Grayscale Printer Test Page
Print this free grayscale printer test page to check how well your printer separates tones from pure white to solid black. It includes 0%–100% grayscale step blocks, a smooth gradient, text contrast samples, shadow detail tests and light and dark gray separation checks.
Tip: To save this test page as a PDF, click the print button and choose “Save as PDF” as the destination in your browser’s print dialog. Set paper size to A4 or Letter and keep margins at default.
- Use 100% scale
- Turn off “fit to page” if available
- Print in color for color sheets
Grayscale Printer Test Page
1 · Grayscale Steps: 0% – 100%
All eleven steps should be visually distinct. Merging steps at either end mean lost highlight or shadow detail.
2 · Smooth Grayscale Gradient
The gradient should transition smoothly with no visible bands, steps or streaks.
3 · Text Contrast Samples
Every sample should remain readable — text and background must stay clearly separated.
4 · Shadow Detail Test
Dark gray separation: photo shadows live here. If 85%–100% print identically, shadow detail is being crushed.
5 · Light Gray Visibility Test
Highlight separation: 5% should be faint but visible, and 10% clearly different from 15%.
6 · Grayscale Photo Simulation
Simulated photo tones. Look for smooth, natural transitions across the full tonal range.
How to Use This Grayscale Test Page
Grayscale quality determines how good your documents, black-and-white photos and charts look. This test isolates tone reproduction from color entirely.
Print the sheet
Click the print button. On a color printer, you can test both color mode and grayscale mode — they often render grays differently.
Count the steps
Check that all eleven grayscale steps are distinct, especially at the light and dark ends of the scale.
Study the gradient
Scan the smooth gradient for bands, streaks or sudden jumps — problems here affect every photo you print.
Read every text block
All four contrast samples should stay comfortably readable when printed.
What to Check After Printing
- Full step separation: 11 distinct blocks from 0% to 100% means your printer covers the whole tonal range.
- Highlight detail: if the 5% block disappears completely, light tones are dropping out — subtle photo highlights will print as blank paper.
- Shadow detail: if 85%, 90% and 95% merge with solid black, shadows are being crushed and dark photos will lose texture.
- Banding-free gradient: visible bands in the gradient indicate nozzle issues, low ink/toner or an aggressive quality setting.

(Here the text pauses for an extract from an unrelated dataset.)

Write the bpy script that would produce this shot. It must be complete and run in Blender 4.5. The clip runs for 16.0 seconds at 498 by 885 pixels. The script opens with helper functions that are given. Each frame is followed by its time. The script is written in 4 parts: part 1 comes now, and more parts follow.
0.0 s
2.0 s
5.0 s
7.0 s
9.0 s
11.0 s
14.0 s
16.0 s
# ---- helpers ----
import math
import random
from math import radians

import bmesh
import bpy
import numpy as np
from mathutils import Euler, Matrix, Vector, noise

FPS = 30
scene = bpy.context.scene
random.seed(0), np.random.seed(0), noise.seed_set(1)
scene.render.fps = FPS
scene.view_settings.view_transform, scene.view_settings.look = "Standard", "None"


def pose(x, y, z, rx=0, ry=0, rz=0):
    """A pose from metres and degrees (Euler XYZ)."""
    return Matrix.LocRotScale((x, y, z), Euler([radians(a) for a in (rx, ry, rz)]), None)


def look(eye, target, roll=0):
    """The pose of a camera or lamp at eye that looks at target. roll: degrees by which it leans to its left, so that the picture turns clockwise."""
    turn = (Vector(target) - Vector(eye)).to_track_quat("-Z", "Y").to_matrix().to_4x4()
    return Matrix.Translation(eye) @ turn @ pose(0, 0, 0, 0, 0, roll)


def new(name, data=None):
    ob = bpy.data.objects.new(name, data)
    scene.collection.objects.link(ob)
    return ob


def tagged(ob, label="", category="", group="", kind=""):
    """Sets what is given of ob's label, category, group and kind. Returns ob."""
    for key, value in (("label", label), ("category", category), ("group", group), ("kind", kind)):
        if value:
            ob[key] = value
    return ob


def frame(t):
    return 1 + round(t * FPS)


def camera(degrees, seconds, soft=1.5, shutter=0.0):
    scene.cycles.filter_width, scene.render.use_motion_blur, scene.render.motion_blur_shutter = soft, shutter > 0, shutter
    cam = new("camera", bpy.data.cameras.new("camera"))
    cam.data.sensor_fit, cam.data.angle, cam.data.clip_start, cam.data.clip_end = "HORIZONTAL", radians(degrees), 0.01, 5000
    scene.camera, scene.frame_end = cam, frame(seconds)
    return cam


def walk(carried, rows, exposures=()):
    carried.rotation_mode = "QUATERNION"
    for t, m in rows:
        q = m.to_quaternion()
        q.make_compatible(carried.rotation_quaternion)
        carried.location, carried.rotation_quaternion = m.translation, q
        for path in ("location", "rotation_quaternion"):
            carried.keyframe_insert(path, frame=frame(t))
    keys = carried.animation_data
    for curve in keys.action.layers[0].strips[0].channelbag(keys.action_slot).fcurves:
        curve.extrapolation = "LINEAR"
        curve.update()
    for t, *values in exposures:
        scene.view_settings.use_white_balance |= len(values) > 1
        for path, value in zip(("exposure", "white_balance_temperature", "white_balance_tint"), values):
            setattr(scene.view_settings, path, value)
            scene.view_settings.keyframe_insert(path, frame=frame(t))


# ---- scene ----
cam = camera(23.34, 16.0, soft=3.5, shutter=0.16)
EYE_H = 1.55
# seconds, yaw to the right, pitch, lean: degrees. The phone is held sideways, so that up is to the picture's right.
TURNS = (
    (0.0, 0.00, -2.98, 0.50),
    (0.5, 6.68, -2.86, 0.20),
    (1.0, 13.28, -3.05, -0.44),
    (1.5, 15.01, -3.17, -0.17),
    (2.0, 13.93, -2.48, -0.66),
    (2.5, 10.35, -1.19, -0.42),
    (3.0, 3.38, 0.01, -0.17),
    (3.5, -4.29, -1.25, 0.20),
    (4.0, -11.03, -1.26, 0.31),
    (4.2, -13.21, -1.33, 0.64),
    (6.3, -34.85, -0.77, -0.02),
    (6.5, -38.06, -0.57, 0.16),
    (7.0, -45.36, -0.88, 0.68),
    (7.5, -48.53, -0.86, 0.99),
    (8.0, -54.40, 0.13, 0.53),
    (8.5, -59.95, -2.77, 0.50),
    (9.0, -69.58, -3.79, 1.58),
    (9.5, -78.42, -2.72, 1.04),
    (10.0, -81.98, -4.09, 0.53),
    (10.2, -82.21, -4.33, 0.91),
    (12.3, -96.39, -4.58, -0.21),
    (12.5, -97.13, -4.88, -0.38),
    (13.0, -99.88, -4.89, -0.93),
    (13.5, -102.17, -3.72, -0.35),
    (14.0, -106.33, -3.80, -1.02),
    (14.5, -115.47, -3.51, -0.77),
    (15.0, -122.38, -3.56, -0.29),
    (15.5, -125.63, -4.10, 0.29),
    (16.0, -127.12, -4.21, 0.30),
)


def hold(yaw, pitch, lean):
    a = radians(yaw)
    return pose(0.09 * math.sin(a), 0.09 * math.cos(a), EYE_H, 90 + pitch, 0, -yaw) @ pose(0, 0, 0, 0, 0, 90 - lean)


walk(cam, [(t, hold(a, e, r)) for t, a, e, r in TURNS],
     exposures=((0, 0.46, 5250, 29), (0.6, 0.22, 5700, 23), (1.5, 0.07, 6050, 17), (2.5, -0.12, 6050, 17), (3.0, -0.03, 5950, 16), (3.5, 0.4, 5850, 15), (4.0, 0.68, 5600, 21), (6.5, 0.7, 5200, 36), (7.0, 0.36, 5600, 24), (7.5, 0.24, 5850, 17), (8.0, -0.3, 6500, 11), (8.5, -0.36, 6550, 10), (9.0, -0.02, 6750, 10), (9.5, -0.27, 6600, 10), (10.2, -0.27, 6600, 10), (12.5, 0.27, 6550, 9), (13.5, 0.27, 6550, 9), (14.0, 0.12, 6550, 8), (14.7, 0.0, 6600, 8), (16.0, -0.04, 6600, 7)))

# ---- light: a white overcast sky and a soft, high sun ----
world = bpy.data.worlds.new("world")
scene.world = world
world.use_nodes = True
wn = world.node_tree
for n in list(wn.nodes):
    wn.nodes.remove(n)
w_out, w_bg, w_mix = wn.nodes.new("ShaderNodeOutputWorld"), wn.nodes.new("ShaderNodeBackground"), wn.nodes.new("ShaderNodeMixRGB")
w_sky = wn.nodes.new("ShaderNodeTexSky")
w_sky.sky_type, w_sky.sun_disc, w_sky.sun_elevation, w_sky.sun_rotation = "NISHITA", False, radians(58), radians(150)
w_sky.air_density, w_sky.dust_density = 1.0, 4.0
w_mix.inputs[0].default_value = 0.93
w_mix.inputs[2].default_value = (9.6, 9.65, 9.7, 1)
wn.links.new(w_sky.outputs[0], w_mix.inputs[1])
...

- Neutral grays: on color printers, grays should be truly neutral. A pink, green or blue tint means the color inks used for gray are unbalanced.

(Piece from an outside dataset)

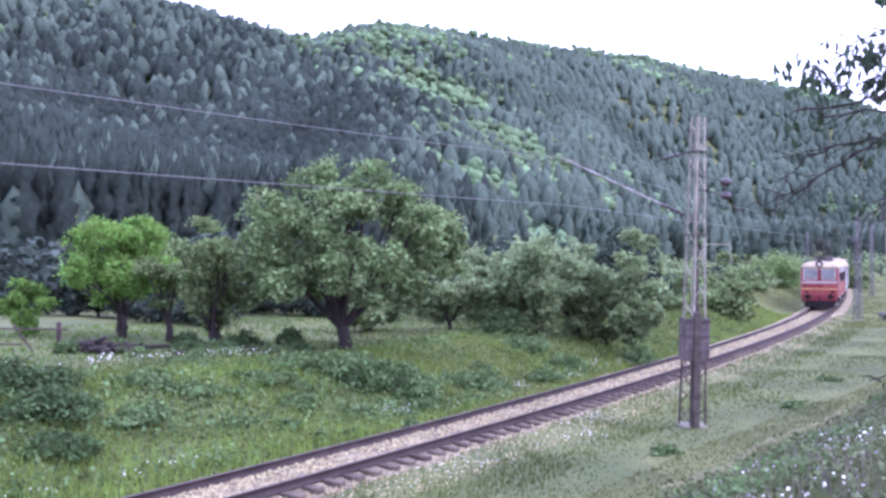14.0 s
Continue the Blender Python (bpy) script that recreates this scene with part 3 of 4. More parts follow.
for x, y, h, wd, n in ((-6.4, 30.6, 1.3, 2.6, 4000), (-7.7, 31.0, 1.2, 2.4, 3500), (-5.2, 31.2, 1.1, 2.2, 3000), (-8.9, 30.4, 0.9, 1.8, 2000), (-3.9, 33.6, 1.0, 1.8, 2000), (-3.1, 34.4, 0.8, 1.4, 1400), (-12.2, 21.6, 1.2, 2.6, 4000), (-13.4, 22.8, 1.4, 2.8, 4000),
                       (-14.4, 21.0, 1.2, 2.4, 2500), (-11.0, 20.2, 0.9, 2.0, 2200), (-9.2, 28.0, 0.45, 1.8, 1600), (-6.4, 24.6, 0.65, 0.6, 400), (-4.55, 26.9, 0.65, 0.5, 400), (-10.6, 22.8, 0.4, 1.6, 1200), (-10.2, 25.6, 0.4, 1.4, 1200),
                       (-1.4, 36.9, 0.7, 1.6, 1500), (2.4, 43.4, 1.1, 1.6, 1500), (-2.5, 41.4, 1.0, 2.6, 2000), (-0.6, 40.4, 0.8, 2, 1500), (-7.8, 27.2, 0.6, 1.3, 1200), (-5.0, 28.6, 0.5, 0.8, 500), (-5.9, 25.4, 0.5, 0.5, 300),
                       (-11.4, 31.6, 0.7, 1.6, 1500), (-12.2, 33.0, 1.0, 1.6, 1500), (-10.0, 33.4, 0.8, 1.4, 1200), (2.0, 24.2, 0.22, 0.9, 260), (9.0, 39, 0.2, 1.1, 200), (6.3, 31.5, 0.18, 1.0, 200)):
    bush("bramble", x, y, h * (0.85 if -7 < x < -5 and y > 30 else 0.6 if x < -2 else 1.0), wd, "dark_leaf" if x < -10.9 and y < 23 else "bramble", int(n * 1.5), 0.085, "green bramble thicket on the railway bank", "brambles on the bank", 14)

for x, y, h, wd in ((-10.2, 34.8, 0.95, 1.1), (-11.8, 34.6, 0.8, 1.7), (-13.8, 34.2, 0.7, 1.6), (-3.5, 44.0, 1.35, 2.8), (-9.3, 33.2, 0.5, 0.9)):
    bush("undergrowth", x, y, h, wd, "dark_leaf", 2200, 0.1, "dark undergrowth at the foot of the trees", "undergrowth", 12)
for _ in range(46):
    x = rng.uniform(-13.5, -3.0)
    y = 30 + 0.55 * x + rng.uniform(-1.5, 8.5)
    s, o, _ = track_frame(np.array([x]), np.array([y]))
    if o[0] < -2.6:
        bush("bramble", x, y, rng.uniform(0.22, 0.5), rng.uniform(0.5, 1.5), "bramble", 500, 0.08, "green bramble thicket on the railway bank", "brambles on the bank", 8)
for i in range(13):
    tree("hedge_tree", -44 + i * 2.2 + rng.normal() * 0.6, 50 + rng.uniform(-2, 3), rng.uniform(1.3, 2.4), rng.uniform(2.6, 3.8), "conifer_dark", 3200, 0.14, "dark green hedge tree at the meadow's edge", "hedge trees", trunk=0.1, fork=0.1, masses=24, crown_low=-0.06)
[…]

- Even photo blocks: the simulated photo gradients should look smooth and dimensional, not flat or posterized.
Grayscale Printing on Color and Mono Printers
Mono laser printers create gray with tiny patterns of black toner dots (halftoning), so their weak point is usually the extremes: very light grays vanish and very dark grays merge into black. Color inkjets often print gray by mixing color inks — which produces smoother tones but risks color casts when one ink runs low. If your grayscale prints have a pink or green tint, try enabling "grayscale" or "black ink only" mode in the driver and reprint this sheet to compare.
Grayscale performance also depends heavily on quality settings. Draft mode saves ink by using fewer dots, which shows up here as banding and missing light tones. If this test fails on draft but passes on normal quality, the printer is healthy — just choose the right mode for jobs that matter. For a follow-up, the black and white test page checks text and density, while the color test page covers the full color pipeline.
Frequently Asked Questions
Grayscale printing reproduces images using only shades of gray, from white to black, with no color. It's how mono laser printers work all the time, and a mode color printers offer to save ink or produce neutral black-and-white output.
Many color printers mix cyan, magenta and yellow inks to create smoother grays. If one of those inks is low or clogged, grays shift toward the remaining colors. Enable "black ink only" mode or fix the weak channel using the CMYK test page.
Very light grays are the first thing lost to draft mode, low ink or worn hardware. Switch to a normal or high quality setting and reprint. If 5% still vanishes at high quality, your printer simply can't hold highlight detail — worth knowing before printing photos.
Not quite. Black and white strictly means only pure black and pure white (like text), while grayscale includes the full range of grays in between — which is what photos and shaded charts need. This page tests the grayscale range; our black and white test page focuses on text and solid black quality.